Here’s the Chinese elm you saw this past weekend. It’s a pretty “hunky” specimen, with a good curve in the trunk that I can use to start a nice design. As I mentioned the other day, when left to grow without intervention Chinese elms don’t put on much if any taper. They also grow pretty straight, so when I saw the curve in the trunk I was excited. As you can see, I got a lot of budding and that makes picking branches easy.
Here’s a view from the other side. There’s the stub of a branch I left, for reasons I don’t remember. It most likely won’t be part of the final design.
Here’s a phenomenon you’ll often see on members of the elm family: tons of shoots coming right out of the chop point around the trunk. I could use one or two in my design if I needed to, but I’ve got a better choice.
Another view of the chop point, plus a stretch of trunk lacking buds. You pretty much always have to work around “flaws” in the way your trees choose to grow. But what fun would bonsai be if everything worked out exactly as you wanted it to?
The first step in designing this tree was to remove all the extra shoots starting near the bottom of the tree. We work from bottom to top, more or less all the time.
The first few shoots get wired. If you’ve spent any time training trees from a bare trunk with shoots, you know how tender they are at this stage. It takes some practice to do this without popping them off.

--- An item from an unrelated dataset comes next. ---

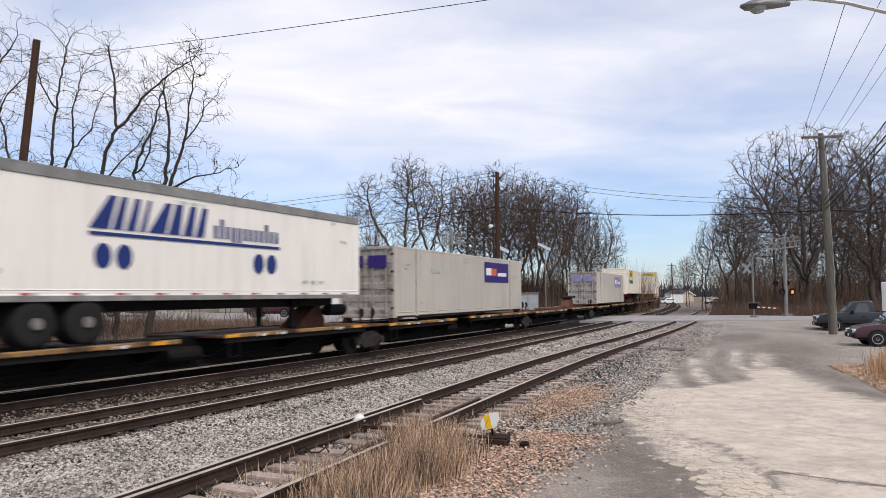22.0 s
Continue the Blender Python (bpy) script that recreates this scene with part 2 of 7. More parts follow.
# ---------- mesh building ----------
class Geo:
    """Collects vertices and faces of one mesh."""

    def __init__(self):
        self.v, self.f = [], []

    def add(self, verts, faces):
        k = len(self.v)
        self.v += [tuple(p) for p in verts]
        self.f += [tuple(k + i for i in f) for f in faces]
        return self

    def box(self, x0, x1, y0, y1, z0, z1):
        p = [(x, y, z) for z in (z0, z1) for y in (y0, y1) for x in (x0, x1)]
        return self.add(p, [(0, 2, 3, 1), (4, 5, 7, 6), (0, 1, 5, 4), (2, 6, 7, 3), (0, 4, 6, 2), (1, 3, 7, 5)])

    def cbox(self, x0, x1, y0, y1, z0, z1, b=0.02):
        """A box with chamfered edges."""
        b = min(b, (x1 - x0) * 0.45, (y1 - y0) * 0.45, (z1 - z0) * 0.45)
        pts, key = [], {}
        for ix, sx in ((0, 1), (1, -1)):
            for iy, sy in ((0, 1), (1, -1)):
                for iz, sz in ((0, 1), (1, -1)):
                    c = ((x0, x1)[ix], (y0, y1)[iy], (z0, z1)[iz])
                    for a in range(3):
                        q = [c[0] + sx * b, c[1] + sy * b, c[2] + sz * b]
                        q[a] = c[a]
                        key[ix, iy, iz, a] = len(pts)
                        pts.append(q)
        f = []
        for a in range(3):
            o = [i for i in range(3) if i != a]
            for s in (0, 1):
                ring = []
                for u, w in ((0, 0), (1, 0), (1, 1), (0, 1)):
                    i = [0, 0, 0]
                    i[a], i[o[0]], i[o[1]] = s, u, w
                    ring.append(key[i[0], i[1], i[2], a])
                f.append(ring)
            for u in (0, 1):
                for w in (0, 1):
                    quad = []
                    for s, axis in ((0, o[0]), (1, o[0]), (1, o[1]), (0, o[1])):
                        i = [0, 0, 0]
                        i[a], i[o[0]], i[o[1]] = s, u, w
                        quad.append(key[i[0], i[1], i[2], axis])
                    f.append(quad)
        for ix in (0, 1):
            for iy in (0, 1):
                for iz in (0, 1):
                    f.append([key[ix, iy, iz, a] for a in range(3)])
        return self.add(pts, f)

    def tube(self, p, q, r0, r1=None, n=8, caps=True):
        p, q = Vector(p), Vector(q)
        r1 = r0 if r1 is None else r1
        d = (q - p).normalized()
        a = d.orthogonal().normalized()
        b = d.cross(a)
        ring = [a * math.cos(2 * math.pi * i / n) + b * math.sin(2 * math.pi * i / n) for i in range(n)]
        f = [(i, (i + 1) % n, n + (i + 1) % n, n + i) for i in range(n)]
        if caps:
            f += [tuple(range(n))[::-1], tuple(range(n, 2 * n))]
        return self.add([p + o * r0 for o in ring] + [q + o * r1 for o in ring], f)

    def line(self, pts, r, n=6):
        """A bent tube through the points, r a number or a radius for each."""
        rs = r if isinstance(r, (list, tuple)) else [r] * len(pts)
        pts = [Vector(p) for p in pts]
        k, verts, faces = len(pts), [], []
        side = None
        for i, p in enumerate(pts):
            d = (pts[min(i + 1, k - 1)] - pts[max(i - 1, 0)]).normalized()
            side = d.orthogonal().normalized() if side is None else (side - d * side.dot(d)).normalized()
            up = d.cross(side)
            verts += [p + (side * math.cos(2 * math.pi * j / n) + up * math.sin(2 * math.pi * j / n)) * rs[i] for j in range(n)]
        for i in range(k - 1):
            for j in range(n):
                faces.append((i * n + j, i * n + (j + 1) % n, (i + 1) * n + (j + 1) % n, (i + 1) * n + j))
        faces += [tuple(range(n))[::-1], tuple((k - 1) * n + j for j in range(n))]
        return self.add(verts, faces)

    def prism(self, outline, axis, lo, hi):
        """The outline (two coordinates) pushed along axis 0, 1 or 2 from lo to hi."""
        def at(u, w, h):
            p = [0, 0, 0]
            o = [i for i in range(3) if i != axis]
            p[o[0]], p[o[1]], p[axis] = u, w, h
            return p
        n = len(outline)
        v = [at(u, w, lo) for u, w in outline] + [at(u, w, hi) for u, w in outline]
        return self.add(v, [tuple(range(n))[::-1], tuple(range(n, 2 * n))] + [(i, (i + 1) % n, n + (i + 1) % n, n + i) for i in range(n)])

    def revolve(self, profile, axis=1, n=20, at=(0, 0, 0)):
        """Profile of (radius, height) turned about an axis through at."""
        v, f = [], []
        o = [i for i in range(3) if i != axis]
        for r, h in profile:
            for j in range(n):
                p = list(at)
                p[axis] += h
                p[o[0]] += r * math.cos(2 * math.pi * j / n)
                p[o[1]] += r * math.sin(2 * math.pi * j / n)
                v.append(p)
        for i in range(len(profile) - 1):
            for j in range(n):
                f.append((i * n + j, i * n + (j + 1) % n, (i + 1) * n + (j + 1) % n, (i + 1) * n + j))
        f += [tuple(range(n))[::-1], tuple((len(profile) - 1) * n + j for j in range(n))]
        return self.add(v, f)

    def mesh(self, name, material, smooth=False):
        me = bpy.data.meshes.new(name)
        me.from_pydata(self.v, [], self.f)
        b = bmesh.new()
        b.from_mesh(me)
        bmesh.ops.recalc_face_normals(b, faces=b.faces)
        b.to_mesh(me)
        b.free()
        if smooth:
            me.shade_smooth()
        for mm in (material if isinstance(material, (list, tuple)) else [material]):
            me.materials.append(mm)
        return me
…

At the top of the trunk, it was taking off all those shoots emerging from the chop and then selecting the shoot in the right spot to start growing out a leader. That’s all I can do for now. I’ll let the tree continue to grow, and plan to remove all of this wire sometime in May. By that time these shoots will be much thicker and hardened off. I expect to have to rewire, but by the fall the branch structure will be set. I also expect to cut back the leader at least once this season, and allow a new one to grow out. That process will ultimately give me the trunk line I need, with movement and taper. It’s sometimes hard to see the future when you start out with a piece of material like this. But I’ve worked on enough trees through the years to know how well they can turn out. Just look at the photos below for proof!
In the last three photos, there’s a big jump from branches with leaves (photo one of the three) to branches with significant ramification. Especially the jump from the first of the three last photos to the middle, second, photo. Do you do any specific branch cutting to achieve that ramification? Tip removal? Or, is it simply natural on the tree?
If tip cutting…….
Do you cut off the tip on the main branch and then cut back the tips on the new growth branches that grow? ….Timing if the tip cuts….When the leaves harden or the branch itself hardens to a woody appearance?
The ramification happened on its own. This is common for Chinese elm and actually most elms. American elm tends to throw really long shoots when it’s growing out at first, but it also ramifies easily once you start cutting back the shoots.